As the BBC explains, the diesel scrappage scheme would form part of a new plan to improve air quality.
It's thought that ministers may choose a scheme that pays drivers up to £2,000, which they can put towards buying a new, cleaner vehicle.
Yet the incentive is likely to be limited to certain drivers in order to minimise costs. Among the options are restricting the scrappage scheme to drivers who live in areas with the highest pollution; or alternatively, drivers on low incomes.
Diesel cars emit nitrogen oxides associated with conditions such as asthma, and older models tend to be the most polluting. Among the estimated 11.2 million diesel cars on the UK's roads, 17% are over 12 years old.

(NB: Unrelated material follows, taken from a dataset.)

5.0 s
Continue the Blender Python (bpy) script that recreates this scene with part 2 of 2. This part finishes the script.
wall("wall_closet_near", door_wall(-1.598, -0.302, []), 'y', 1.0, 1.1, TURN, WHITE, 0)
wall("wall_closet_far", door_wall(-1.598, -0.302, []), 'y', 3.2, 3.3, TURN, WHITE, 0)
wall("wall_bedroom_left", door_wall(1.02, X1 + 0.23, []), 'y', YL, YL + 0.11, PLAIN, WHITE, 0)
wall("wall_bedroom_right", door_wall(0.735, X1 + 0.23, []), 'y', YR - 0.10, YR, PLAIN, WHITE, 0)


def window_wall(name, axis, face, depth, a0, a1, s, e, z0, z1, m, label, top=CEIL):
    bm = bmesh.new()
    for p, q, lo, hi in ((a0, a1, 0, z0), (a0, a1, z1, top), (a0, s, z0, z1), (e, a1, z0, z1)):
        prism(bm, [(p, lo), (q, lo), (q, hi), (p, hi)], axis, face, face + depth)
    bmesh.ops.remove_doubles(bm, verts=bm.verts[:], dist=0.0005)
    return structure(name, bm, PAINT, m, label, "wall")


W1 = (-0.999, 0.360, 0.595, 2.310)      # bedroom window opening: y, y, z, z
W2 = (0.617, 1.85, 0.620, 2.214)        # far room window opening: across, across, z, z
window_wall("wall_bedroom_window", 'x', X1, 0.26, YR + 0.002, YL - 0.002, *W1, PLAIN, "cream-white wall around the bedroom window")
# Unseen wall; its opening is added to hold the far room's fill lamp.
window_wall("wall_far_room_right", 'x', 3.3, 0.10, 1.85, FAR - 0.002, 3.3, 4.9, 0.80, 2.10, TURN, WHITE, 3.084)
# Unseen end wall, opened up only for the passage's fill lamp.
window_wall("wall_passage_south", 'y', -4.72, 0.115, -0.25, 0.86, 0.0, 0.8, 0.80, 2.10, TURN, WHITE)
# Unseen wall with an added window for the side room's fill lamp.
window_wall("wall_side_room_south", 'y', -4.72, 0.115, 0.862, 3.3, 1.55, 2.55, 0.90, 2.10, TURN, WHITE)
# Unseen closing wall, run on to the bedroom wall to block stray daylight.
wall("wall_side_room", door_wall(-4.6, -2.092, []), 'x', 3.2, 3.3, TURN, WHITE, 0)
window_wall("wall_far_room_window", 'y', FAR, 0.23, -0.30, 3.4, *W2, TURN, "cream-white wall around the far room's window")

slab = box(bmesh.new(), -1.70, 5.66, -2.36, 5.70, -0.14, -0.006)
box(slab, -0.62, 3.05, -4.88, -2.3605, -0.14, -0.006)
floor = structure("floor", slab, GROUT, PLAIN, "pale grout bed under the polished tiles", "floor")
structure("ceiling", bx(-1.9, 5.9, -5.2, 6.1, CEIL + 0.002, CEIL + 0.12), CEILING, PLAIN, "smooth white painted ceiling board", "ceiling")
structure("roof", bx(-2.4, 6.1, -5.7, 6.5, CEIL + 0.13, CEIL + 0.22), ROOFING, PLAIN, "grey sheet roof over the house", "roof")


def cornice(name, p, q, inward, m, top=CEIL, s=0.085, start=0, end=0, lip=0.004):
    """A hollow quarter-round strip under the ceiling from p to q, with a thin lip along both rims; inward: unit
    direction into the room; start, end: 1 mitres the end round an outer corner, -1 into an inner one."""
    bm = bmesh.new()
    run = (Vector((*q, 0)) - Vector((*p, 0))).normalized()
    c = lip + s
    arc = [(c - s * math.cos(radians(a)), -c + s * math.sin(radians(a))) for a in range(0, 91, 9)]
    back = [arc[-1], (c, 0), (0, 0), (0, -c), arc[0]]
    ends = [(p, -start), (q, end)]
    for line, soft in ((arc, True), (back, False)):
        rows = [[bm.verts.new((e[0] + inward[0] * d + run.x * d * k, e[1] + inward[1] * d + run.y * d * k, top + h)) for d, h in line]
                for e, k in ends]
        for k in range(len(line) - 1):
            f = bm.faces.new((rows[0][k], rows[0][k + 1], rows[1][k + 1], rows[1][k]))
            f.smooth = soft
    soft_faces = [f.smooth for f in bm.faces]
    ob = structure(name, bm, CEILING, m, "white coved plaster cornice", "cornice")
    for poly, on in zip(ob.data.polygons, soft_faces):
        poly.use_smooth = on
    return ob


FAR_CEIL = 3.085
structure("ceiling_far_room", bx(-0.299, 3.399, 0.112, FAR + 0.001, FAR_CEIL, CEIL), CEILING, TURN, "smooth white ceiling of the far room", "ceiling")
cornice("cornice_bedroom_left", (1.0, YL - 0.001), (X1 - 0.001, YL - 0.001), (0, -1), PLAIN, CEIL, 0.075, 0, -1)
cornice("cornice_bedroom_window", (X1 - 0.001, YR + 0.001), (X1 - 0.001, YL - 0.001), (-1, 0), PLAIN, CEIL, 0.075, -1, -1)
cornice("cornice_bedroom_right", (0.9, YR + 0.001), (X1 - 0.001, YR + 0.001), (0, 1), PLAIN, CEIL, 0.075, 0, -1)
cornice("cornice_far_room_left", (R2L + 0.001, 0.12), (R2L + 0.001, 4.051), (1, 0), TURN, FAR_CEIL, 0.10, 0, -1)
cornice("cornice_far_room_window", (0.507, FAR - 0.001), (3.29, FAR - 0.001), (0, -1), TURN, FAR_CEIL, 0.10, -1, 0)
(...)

Figures from the European Environment Agency show that there were nearly 12,000 premature deaths in the UK in 2013 associated with nitrogen dioxide. This is Europe's second highest total, after Italy.
Chair of the House of Commons environment committee, Neil Parish, backs the scrappage plan and will use a parliamentary debate this Wednesday to address the proposal. He will likely tell MPs that government backing of £500m would take almost 10% of the 5 million 'dirtiest' diesel vehicles off the UK's roads.
In 2016, the government was urged to strengthen its plans to tackle air pollution following a judicial review that found its current proposals to be "woefully inadequate".
Under the new scrappage scheme, half of the incentive could be paid by the government, with the remaining half coming from car manufacturers. The full details of the scrappage scheme are expected to be announced in the coming days.